From Bits to Landscapes Wheeler’s “It from Bit” treats a yes/no distinction as the atom of reality. sPNP goes further:
Distinction = Geometry.
Sharp changes in the wave amplitude makes neighboring configurations more distinguishable. The gradient of that sharpness defines the Fisher Information metric—a real curvature on the full 3 N-dimensional configuration space (or on the 3 N − 6 shape-plus-scale sub-manifold when centre-of-mass and rotations are factored out).
G_IJ(X) = (1 / Q0²) · ∂I ln R · ∂J ln R + Σ_k m_k · δ_IJ
The first term is pure information curvature; the second is the classical Jacobi mass term. Together they form the Fisher–Jacobi metric that sculpts motion.
Clarification: (Q0). Q0 has units of length. Fixing Q0² = ħ / m_ref makes the first term reproduce the standard Bohm quantum potential. Any fixed value simply sets the information length scale; it could run with scale in an RG treatment.
Entanglement: Curvature That Spans Systems When two subsystems entangle, distinguishability is no longer local. Off-diagonal components appear in G_IJ, so curvature is literally shared across the composite system. In sPNP, entanglement is a geometric agent: it reshapes the metric rather than just correlating measurement statistics.
Clarification: No preferred foliation. Curvature lives on timeless configuration space. Lorentz symmetry emerges only after projecting into 4-D spacetime, so no spatial slice is privileged.
Projection: From Configuration Curvature to Spacetime Gravity
sPNP projects curvature into spacetime with a Gaussian kernel. K(X,x) = (4πQ₀²)^(3N/2) e^(-D²(X,x)/4Q₀²) [1+O(Q₀²RF)]
sPNP introduces a geometric projection tensor F_μν(X, x) that folds the high-dimensional down to a 4-D one:
g_μν(x) = η_μν + κ ∫ dμ(X) • P(X) • F_μν(X, x)
The kernel K(X,x) localizes the projection, while F_μν(X,x) extracts the specific geometric contribution to the emergent spacetime metric. Gravity is therefore a shadow of information curvature. Large Fisher gradients project to large spacetime curvature; weak gradients recover near-flat Minkowski space.
Clarification:Test-able consequences • Tiny curvature corrections predict O(10⁻²⁸) shifts in the Lamb shift for hydrogen-like ions. • In entangled macroscopic masses, sPNP forecasts ~ femtometer-scale deviations from Newtonian trajectories—one experimental target for next-generation cold-atom interferometers.
Jacobi Dynamics: Motion as Shortest Distinctive Path Instead of “force = mass × acceleration,” sPNP uses an action equal to the arc-length in the Fisher–Jacobi metric. The system moves along geodesics that minimise that arc-length. Free particles coast (uniform motion) where the amplitude is flat; they accelerate where the information landscape steepens (steep gradients).
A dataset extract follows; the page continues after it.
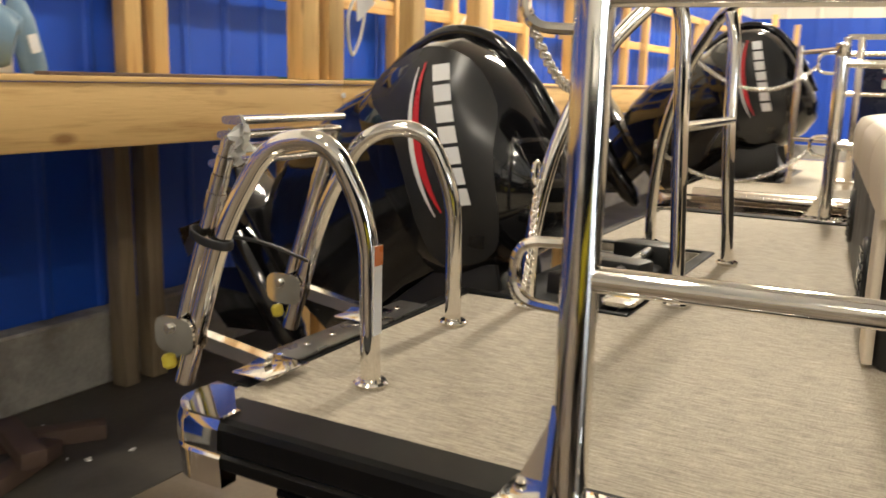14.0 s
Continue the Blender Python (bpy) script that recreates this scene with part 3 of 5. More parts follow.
def outboard(at, tilt=67, label="black outboard motor tilted up at the stern", label_group="outboard motors"):
    """An outboard: cowl, grey side panels, midsection, gear case, propeller; lettering as plain blocks."""
    o = thing("outboard_motor", label, "outboard motor", label_group, at)
    o.rotation_euler = (radians(tilt), 0, 0)
    o.scale = (1.1, 1.1, 1.1)

    def section(z, x, y0, y1, k=2.6):
        pts = []
        for i in range(28):
            a = 2 * math.pi * i / 28
            c, s = math.cos(a), math.sin(a)
            pts.append((x * math.copysign(abs(c) ** (2 / k), c), (y0 + y1) / 2 + (y1 - y0) / 2 * math.copysign(abs(s) ** (2 / k), s), z))
        return pts
    cowl = loft([section(-0.24, 0.17, -0.22, 0.27), section(-0.22, 0.20, -0.26, 0.31), section(-0.12, 0.245, -0.31, 0.35), section(0.02, 0.262, -0.33, 0.36), section(0.14, 0.25, -0.32, 0.345),
                 section(0.22, 0.215, -0.285, 0.30), section(0.27, 0.16, -0.22, 0.22), section(0.29, 0.08, -0.12, 0.12)])
    part("cowl", cowl, M_COWL, o)
    for s in (-1, 1):
        out = [(-0.05, 0.20), (0.05, 0.255), (0.20, 0.25), (0.30, 0.16), (0.335, 0.02), (0.30, -0.06), (0.12, -0.03), (-0.18, -0.12), (-0.26, -0.06), (-0.27, 0.04), (-0.2, 0.12)]
        pan = bmesh.new()
        ring = spline([(0, a, b) for a, b in out + out[:1]], 3)[:-1]
        def side_x(y, z):
            zx = lerp_table([(-0.24, 0.17), (-0.22, 0.20), (-0.12, 0.245), (0.02, 0.262), (0.14, 0.25), (0.22, 0.215), (0.27, 0.16), (0.29, 0.08)], z)
            u = min(0.985, abs(y - 0.015) / 0.345)
            return zx * (1 - u ** 2.6) ** (1 / 2.6)
        cy, cz = 0.05, 0.07
        rows = []
        for f in (0.0, 0.35, 0.7, 1.0):
            rows.append([pan.verts.new((s * (side_x(cy + (q.y - cy) * f, cz + (q.z - cz) * f) + 0.004), cy + (q.y - cy) * f, cz + (q.z - cz) * f)) for q in ring] if f else [pan.verts.new((s * (side_x(cy, cz) + 0.004), cy, cz))])
        n = len(ring)
        for k in range(n):
            pan.faces.new((rows[0][0], rows[1][k], rows[1][(k + 1) % n]))
        for one, two in zip(rows[1:], rows[2:]):
            for k in range(n):
                pan.faces.new((one[k], one[(k + 1) % n], two[(k + 1) % n], two[k]))
        part("side_panel", pan, M_COWLGREY, o, "matt graphite side panel")
        # seven plain white blocks in the place of the lettering, then a red and white flash
        for k in range(7):
            y0 = 0.235 - k * 0.052
            zb = 0.165 - 0.0186 * k
            bm = bmesh.new()
            quad = [(y0, zb), (y0 - 0.042, zb - 0.015), (y0 - 0.063, zb + 0.027), (y0 - 0.021, zb + 0.042)]
            bm.faces.new([bm.verts.new((s * (side_x(a, b) + 0.008), a, b)) for a, b in quad])
            part("lettering_block", bm, M_PRINT_WHITE, o, "plain white block", smooth=False)
        for mat, dz, w in ((M_PRINT_WHITE, 0.0, 0.016), (M_PRINT_RED, 0.024, 0.024)):
            bm = bmesh.new()
            top = [(0.255 - 0.37 * t, 0.128 + dz - 0.27 * t + 0.114 * t * t) for t in [i / 12 for i in range(13)]]
            rows = []
            for i, (a, b) in enumerate(top):
                ww = w * math.sin(math.pi * (0.06 + 0.9 * i / 12)) + 0.001
                rows.append((bm.verts.new((s * (side_x(a, b) + 0.0075), a, b)), bm.verts.new((s * (side_x(a, b - ww) + 0.0075), a, b - ww))))
            for (a, b), (c, d) in zip(rows, rows[1:]):
                bm.faces.new((a, b, d, c))
            part("flash", bm, mat, o, "tapered flash stripe", smooth=False)
    # aft spine with a glossy rib
    part("spine", tube(spline([(0, 0.365, -0.1), (0, 0.375, 0.05), (0, 0.35, 0.17), (0, 0.24, 0.27), (0, 0.05, 0.302), (0, -0.15, 0.28)], 5), 0.022, n=10), M_COWL, o)
    part("lower_cover", loft([section(-0.10, 0.235, -0.28, 0.352), section(-0.20, 0.232, -0.27, 0.372), section(-0.30, 0.222, -0.26, 0.375), section(-0.46, 0.20, -0.29, 0.362), section(-0.58, 0.17, -0.29, 0.335), section(-0.68, 0.125, -0.24, 0.30)]), M_COWL, o)
    part("midsection", loft([section(-0.66, 0.115, -0.22, 0.27), section(-0.75, 0.09, -0.17, 0.25), section(-0.84, 0.095, -0.16, 0.28)]), M_COWL, o)
    part("cavitation_plate", prism([(-0.11, -0.02), (-0.12, 0.3), (-0.06, 0.46), (0.06, 0.46), (0.12, 0.3), (0.11, -0.02)], -0.855, -0.838, bevel=0.004), M_COWL, o)
    part("gearcase", loft([[(r * a, y, -1.02 + r * b) for a, b in circle(1, 16)] for y, r in ((-0.22, 0.005), (-0.2, 0.03), (-0.12, 0.058), (0.05, 0.068), (0.2, 0.062), (0.27, 0.05))]), M_COWL, o)
    part("strut", loft([section(-0.84, 0.055, -0.05, 0.24), section(-0.98, 0.03, -0.08, 0.2)]), M_COWL, o)
    part("skeg", prism([(-0.1, -1.06), (0.16, -1.06), (0.26, -1.26), (0.22, -1.31), (0.02, -1.27)], -0.008, 0.008, "x", bevel=0.003), M_COWL, o)
    prop = part("propeller", disc((0, 0.34, -1.02), (0, 1, 0), 0.05, 0.14, n=16, bevel=0.012), M_COWL, o)
    part("hub_cap", disc((0, 0.42, -1.02), (0, 1, 0), 0.032, 0.03, n=14, bevel=0.008), M_BRONZE, prop)
    for k in range(3):
        a0 = k * 2 * math.pi / 3
        bm = bmesh.new()
        rows = []
        for i in range(6):
            r = 0.04 + 0.15 * i / 5
            w = 0.42 * math.sin(math.pi * (0.18 + 0.72 * i / 5))
            row = []
            for j in range(5):
                t = (j / 4 - 0.5)
                ang = a0 + t * w * 2.2
                row.append(bm.verts.new((r * math.cos(ang), 0.34 + t * 0.12, -1.02 + r * math.sin(ang))))
            rows.append(row)
        for one, two in zip(rows, rows[1:]):
            for j in range(4):
                bm.faces.new((one[j], one[j + 1], two[j + 1], two[j]))
        bmesh.ops.solidify(bm, geom=bm.faces[:], thickness=0.008)
        part("blade", bm, M_BRONZE, prop, "worn grey-bronze propeller blade")
    # the leg is short: everything below the cowl sits close under it
    for low in o.children:
        if low.name.split(".")[0] in ("midsection", "cavitation_plate", "gearcase", "strut", "skeg", "propeller"):
            low.location.z = 0.12
    part("swivel_bracket", box(-0.13, 0.13, -0.46, -0.16, -0.46, -0.06, 0.03), M_BLACKPLASTIC, o)
    for s in (-1, 1):
        part("clamp_bracket", prism([(-0.42, -0.05), (-0.30, 0.0), (-0.22, -0.12), (-0.24, -0.5), (-0.36, -0.55)], s * 0.14 - 0.012, s * 0.14 + 0.012, "x", bevel=0.004), M_BLACKPLASTIC, o)
    part("hose", tube(spline([(0.1, -0.3, -0.08), (0.16, -0.42, -0.14), (0.12, -0.5, -0.3), (0.02, -0.52, -0.34)], 6), 0.014, n=8), M_BLACKPLASTIC, o)
    return o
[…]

Because the action is reparametrisation-invariant, there is no absolute time variable—only a relational parameter. This automatically avoids the preferred-time problem that plagues non-relativistic pilot-wave models.
Entropy and the Arrow of Time Decoherence spreads amplitude gradients into the environment, flattening the local Fisher curvature. That flattening is what we call entropy increase. In sPNP the thermodynamic arrow of time is the one-way diffusion of information curvature from subsystem to bath.
Field Theory Re-imagined If curvature is the basic substance, then:
Gauge fields = infinitesimal changes in the Fisher–Jacobi metric.
Fermions = topological obstructions in that metric (non-trivial spinor bundles over configuration space).
Conservation laws = balance equations for total Fisher curvature flux.
In this Energy-momentum picture, energy is secondary—a bookkeeping device for how much curvature is stored or transferred; total Fisher curvature.
What Stays Real When No One Looks? Because R(X) is ontic, the curvature exists even when no agent queries it. The Moon follows a geodesic in configuration space whether or not we observe it; observation merely updates our Shannon entropy, not the underlying Fisher geometry.
Distinction: Take-aways Fisher Information is not a statistical afterthought. It is the curvature that structures reality.
Entanglement = shared curvature, neatly explaining non-local correlations without superluminal signals in spacetime.
Jacobi geodesics encode dynamics, restoring determinism while remaining Lorentz-compatible after projection.
Entropy is curvature flattening, providing an informational account of the arrow of time.
sPNP unifies motion, gravity, and thermodynamics in one information geometric language.